Case over Stryker Bone Medical Devices can Proceed, Federal Judge RulesDec 30, 2014
For the most part, a lawsuit alleging that Stryker Corp. promoted the off-label combining of two medical devices can move forward, a Louisiana federal judge ruled. According to Law360, the plaintiff alleged that Stryker promoted the off-label combination despite being aware of the high risk of side effects, claiming design defect, breach of warranty, failure to warn and redhibition. U.S. District Judge Brian A. Jackson deneid Stryker's motion to dismiss the claims; and found that the allegations were sufficient to survive the motion under the Louisiana Products Liability Act. The plaintiff's fraud claim was dismissed.
The lawsuit, which was filed in June, alleges that the plaintiff suffered “debilitating injuries” after his surgeon used a combination of Calstrux and OP-1, a protein that stimulates bone growth, during his spinal surgery in Nov. 2006. The combining of the two products, which has not been approved by the U.S. Food and Drug Administration (FDA), allegedly caused bone formation in unintended areas of the body. The plaintiff successfully showed that the combination of the two products was “unreasonably dangerous in design” because there was another option that would not have had the same side effects, the judge said. Judge Jackson also pointed out that the company could have chosen not to promote the unapproved off-label combination.
In addressing Stryker's motion to dismiss the inadequate warning claim, the judge said that the plaintiff showed that the product caused harm and that the company continued to illegally promote the combination despite knowing about these risks. The plaintiff also alleged that Stryker only removed Calstrux from the market after the FDA reprimanded the company for its illegal off-label promotion and failure to report adverse events associated with the combination of the products; this strengthens his claim.

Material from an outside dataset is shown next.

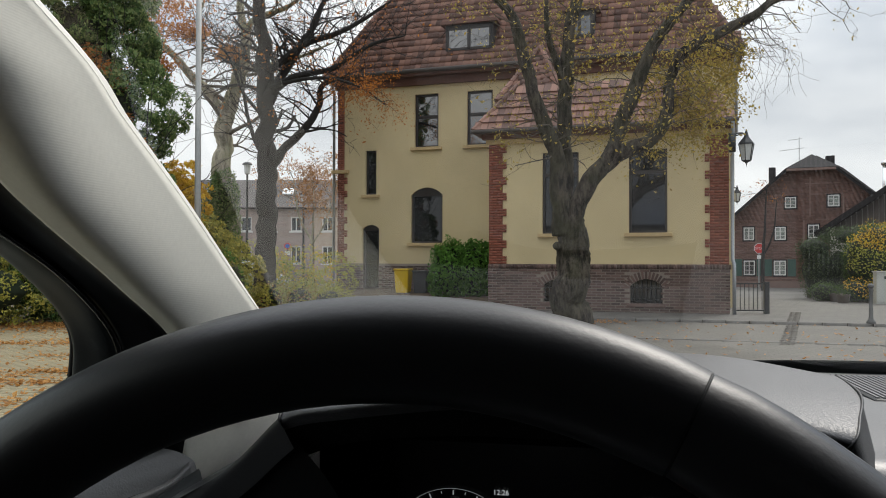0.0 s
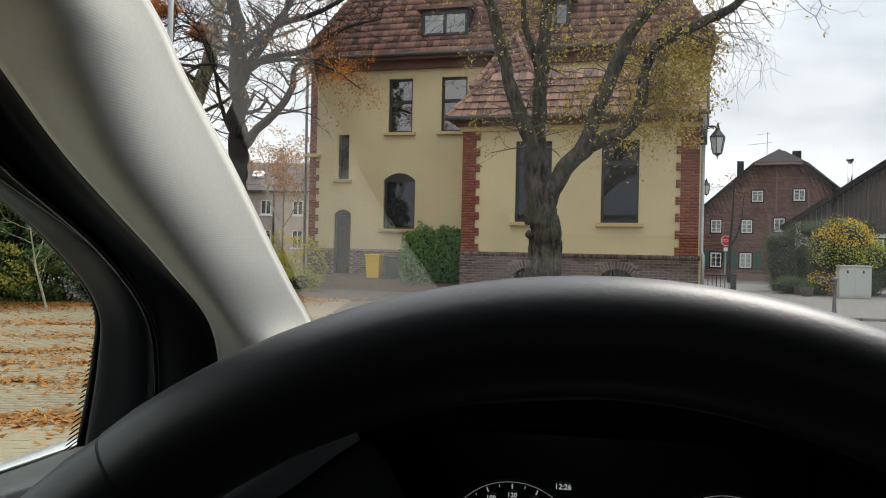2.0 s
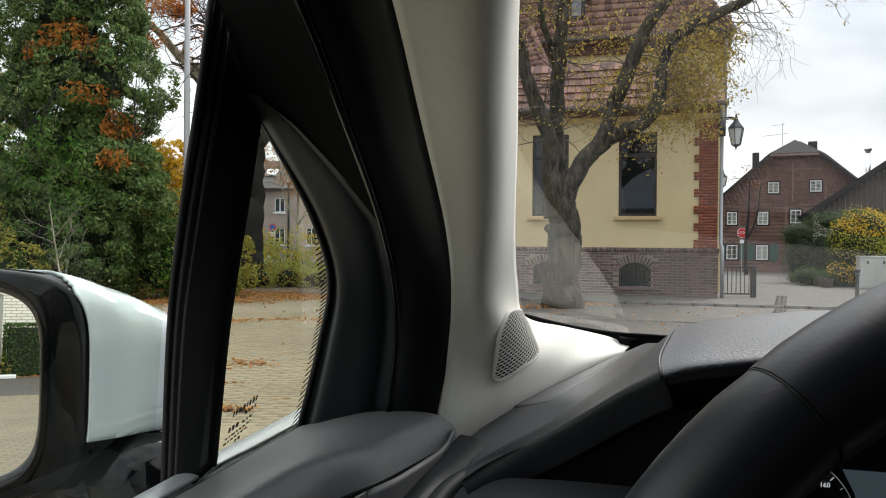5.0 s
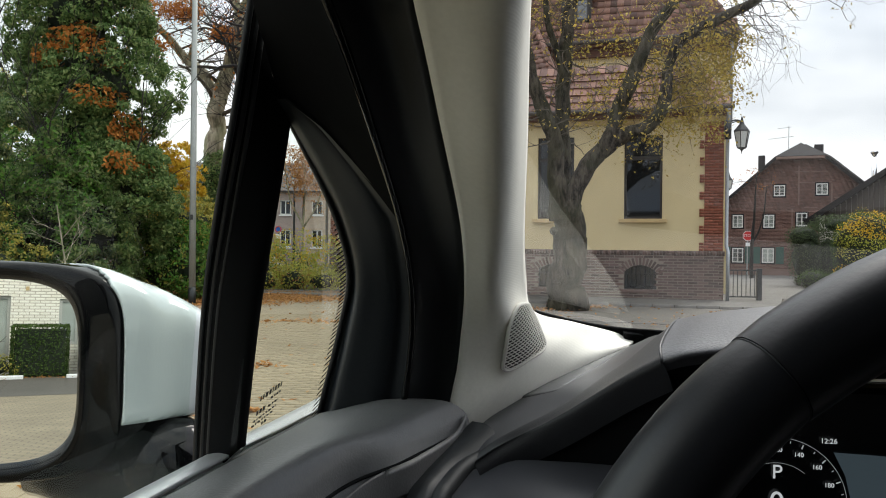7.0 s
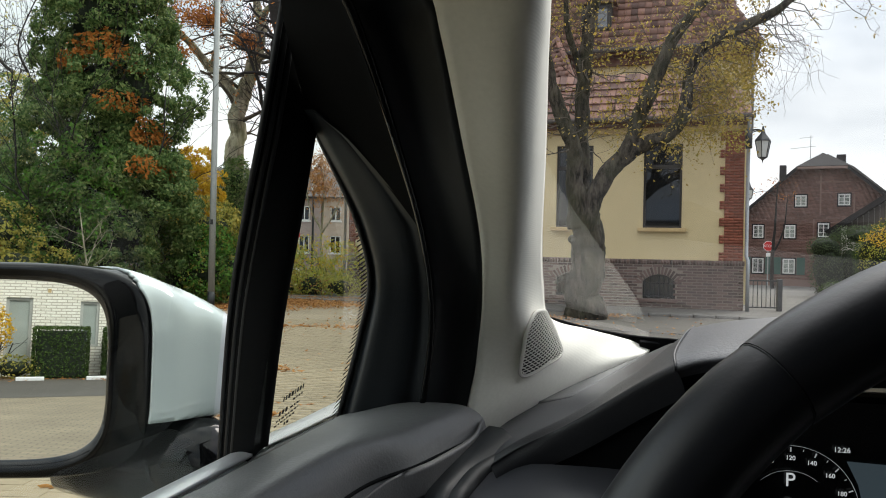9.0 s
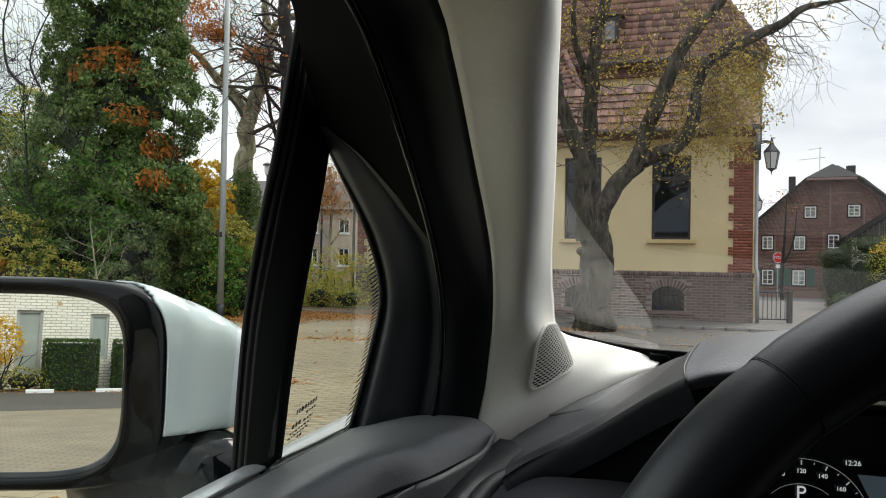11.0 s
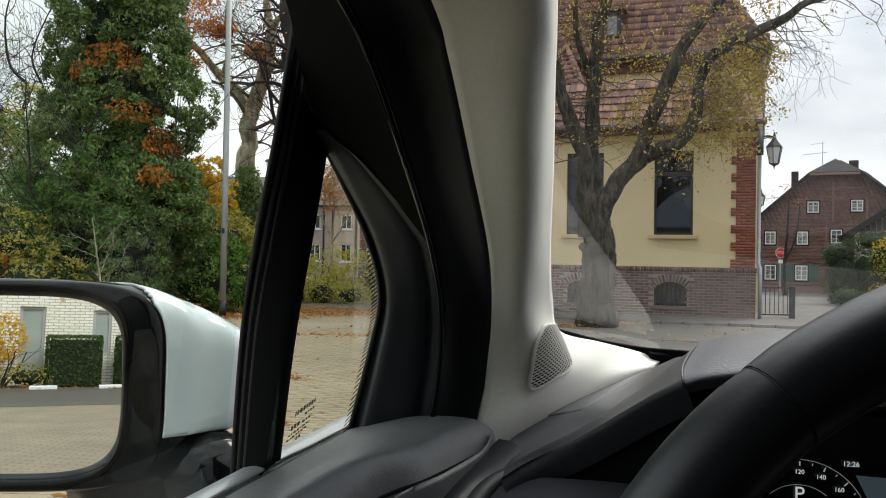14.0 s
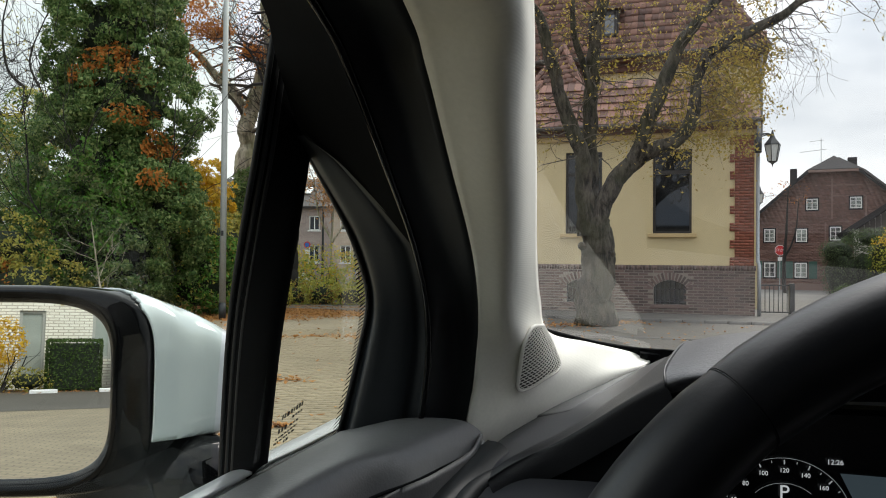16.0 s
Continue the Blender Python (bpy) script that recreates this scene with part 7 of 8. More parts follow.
for k in range(7):
    a = 2 * math.pi * k / 7
    tube(trunk_bm, [(2.46 + 0.27 * math.cos(a), Y + 0.27 * math.sin(a), 0.42), (2.46 + 0.36 * math.cos(a), Y + 0.36 * math.sin(a), 0.12), (2.46 + 0.46 * math.cos(a), Y + 0.46 * math.sin(a), -0.06)], [0.09, 0.10, 0.05], 8)
for x, z, r in ((2.80, 1.62, 0.12), (2.14, 1.8, 0.10), (2.30, 1.2, 0.07)):
    revolve(trunk_bm, [(0.02, -r), (r * 0.8, -r * 0.5), (r, 0), (r * 0.7, r * 0.6), (0.02, r)], 9, (x, Y - 0.12, z))
trunk = part("trunk", trunk_bm, "bark", lime, "grey furrowed bark", True)
tips = []
tw = bmesh.new()
for pts, rad in BOUGHS[1:]:
    q = spline(np.column_stack([pts, rad]), 26)
    for k in range(7, 26):
        for _ in range(2):
            d = rng.normal(0, 1, 3)
            d[2] = abs(d[2]) * 0.5 - 0.1
            branching(tw, q[k, :3], d, rng.uniform(0.6, 1.5), max(0.007, q[k, 3] * 0.11), 2, rng, tips, 0.6, 0.02, 5, 0.0045, 0.24)
# leafless sprays that reach out past the house corner
for _ in range(15):
    q = spline(np.column_stack(BOUGHS[4]), 60)[rng.integers(40, 60)]
    branching(tw, q[:3], (rng.uniform(0.3, 1), rng.normal(0, 0.5), rng.uniform(-0.5, 0.7)), rng.uniform(0.8, 1.5), 0.014, 3, rng, tips, 0.7, -0.08, 5, 0.0035, 0.38)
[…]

The judge also did not dismiss the plaintiff's claim of express warranty, citing his allegations that Stryker hid information about the combination of the two products and even marketed Calstrux as the “preferred” and “perfect carrier for OP-1”. The plaintiff's redhibition claim for future proceedings as well as his negligence claim were also upheld; it is clear that the plaintiff's petition alleges that Stryker Corp, parent company of Stryker Biotech, “informed, instructed, and recommended” actions to be taken by Stryker Biotech with regards to the marketing of the two products.